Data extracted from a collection
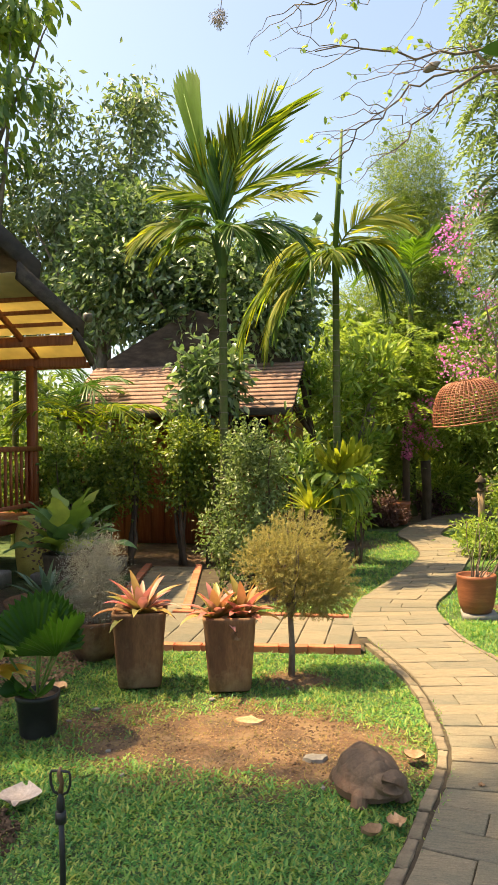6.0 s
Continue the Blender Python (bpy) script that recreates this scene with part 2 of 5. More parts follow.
M["sage"] = leafy("sage_leaf", [(0.09, 0.125, 0.045), (0.15, 0.195, 0.075), (0.23, 0.275, 0.125), (0.31, 0.345, 0.18)], 0.4, 0.38, 1.4, 0.45, through_tint=(1.0, 1.1, 0.6), warm=0.92)
M["sheet"] = leafy("amber_roof_sheet", [(0.74, 0.66, 0.42), (0.78, 0.70, 0.46)], 0.5, 0.5, 0.95, 0.3, 2.0, None, (1.0, 0.95, 0.78), 1.0)
M["gold"] = leafy("golden_needles", [(0.24, 0.225, 0.11), (0.33, 0.30, 0.15), (0.42, 0.37, 0.20), (0.22, 0.245, 0.11)], 0.6, 0.5, 1.5, 0.2, through_tint=(1.1, 1.05, 0.6), warm=1.0)
M["grey_bush"] = leafy("silver_twigs", [(0.29, 0.285, 0.245), (0.36, 0.355, 0.31), (0.44, 0.43, 0.38)], 0.7, 0.3, 1.1, 0.2, through_tint=(1, 1, 0.9), warm=1.0)
M["cas"] = leafy("feathery_leaf", [(0.105, 0.195, 0.05), (0.155, 0.265, 0.072), (0.22, 0.325, 0.095)], 0.55, 0.45, 1.5, 0.2)
M["frangi"] = leafy("thick_leaf", [(0.038, 0.10, 0.018), (0.055, 0.125, 0.022)], 0.4, 0.32, 1.5, 0.45, 9.0)
M["brom"] = leafy("bromeliad_leaf", [(0.58, 0.19, 0.21), (0.30, 0.27, 0.06), (0.50, 0.15, 0.12), (0.62, 0.31, 0.31), (0.24, 0.26, 0.06), (0.54, 0.27, 0.14)], 0.45, 0.3, 1.2, 0.3, 9.0, (0.05, 0.17, (0.20, 0.21, 0.045)), (1.1, 0.82, 0.75), 1.0)
M["vari"] = leafy("variegated_leaf", [(0.14, 0.22, 0.035), (0.30, 0.33, 0.07), (0.10, 0.18, 0.028), (0.36, 0.30, 0.055), (0.19, 0.27, 0.045)], 0.4, 0.35, 1.3, 0.4, 9.0)
M["fan"] = leafy("fan_palm_leaf", [(0.020, 0.075, 0.012), (0.032, 0.10, 0.016), (0.045, 0.13, 0.02)], 0.42, 0.45, 1.6, 0.25, 4.0)
M["banana"] = leafy("broad_leaf", [(0.08, 0.18, 0.028), (0.115, 0.23, 0.038), (0.15, 0.27, 0.048)], 0.35, 0.38, 1.4, 0.5, 4.0)
M["blue"] = leafy("blue_green_leaf", [(0.06, 0.12, 0.075), (0.09, 0.165, 0.105), (0.125, 0.215, 0.14)], 0.5, 0.25, 1.2, 0.35, 6.0)
M["slate"] = leafy("slate_green_leaf", [(0.022, 0.05, 0.034), (0.035, 0.07, 0.048), (0.05, 0.09, 0.06)], 0.6, 0.15, 1.2, 0.2, 6.0)
M["teal"] = leafy("teal_leaf", [(0.10, 0.22, 0.09), (0.15, 0.29, 0.12)], 0.5, 0.3, 1.2, 0.3, 6.0)
M["magenta"] = leafy("magenta_bract", [(0.68, 0.15, 0.53), (0.75, 0.24, 0.57), (0.80, 0.42, 0.68), (0.58, 0.12, 0.52), (0.52, 0.26, 0.26)], 0.6, 0.48, 1.3, 0.2, 3.0, through_tint=(1.1, 0.9, 1.1), warm=1.0)
M["pink"] = leafy("pink_bract", [(0.72, 0.15, 0.52), (0.78, 0.26, 0.60), (0.80, 0.42, 0.70)], 0.6, 0.4, 1.2, 0.2, 6.0, through_tint=(1.1, 0.9, 1.1), warm=1.0)
M["palepink"] = leafy("pale_pink_bract", [(0.52, 0.24, 0.48), (0.62, 0.40, 0.58), (0.46, 0.16, 0.42)], 0.6, 0.35, 1.2, 0.2, 6.0, through_tint=(1.1, 0.9, 1.1), warm=1.0)
M["redleaf"] = leafy("purple_red_leaf", [(0.11, 0.06, 0.06), (0.16, 0.085, 0.085), (0.09, 0.065, 0.055)], 0.5, 0.25, 1.2, 0.3, warm=1.0)
M["yellow"] = leafy("yellow_leaf", [(0.500, 0.340, 0.030), (0.580, 0.420, 0.060)], 0.5, 0.4, 1.2, 0.3)
M["straw"] = leafy("straw_bits", [(0.20, 0.125, 0.065), (0.30, 0.20, 0.105), (0.12, 0.08, 0.048), (0.40, 0.30, 0.18)], 0.8, 0.1, 1.0, 0.2)


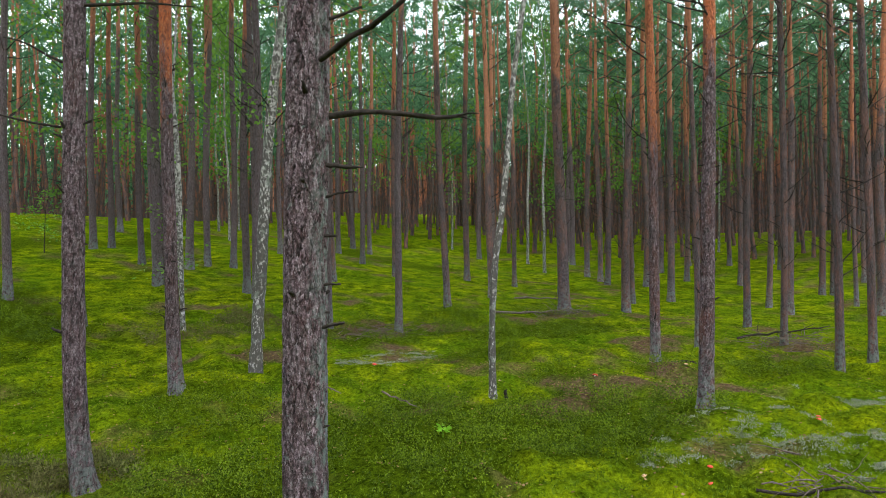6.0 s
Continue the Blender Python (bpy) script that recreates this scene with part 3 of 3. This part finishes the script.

What is required –
Of all the lines above, how many contain the word "script"? Give the number and nothing else.

Full output –
2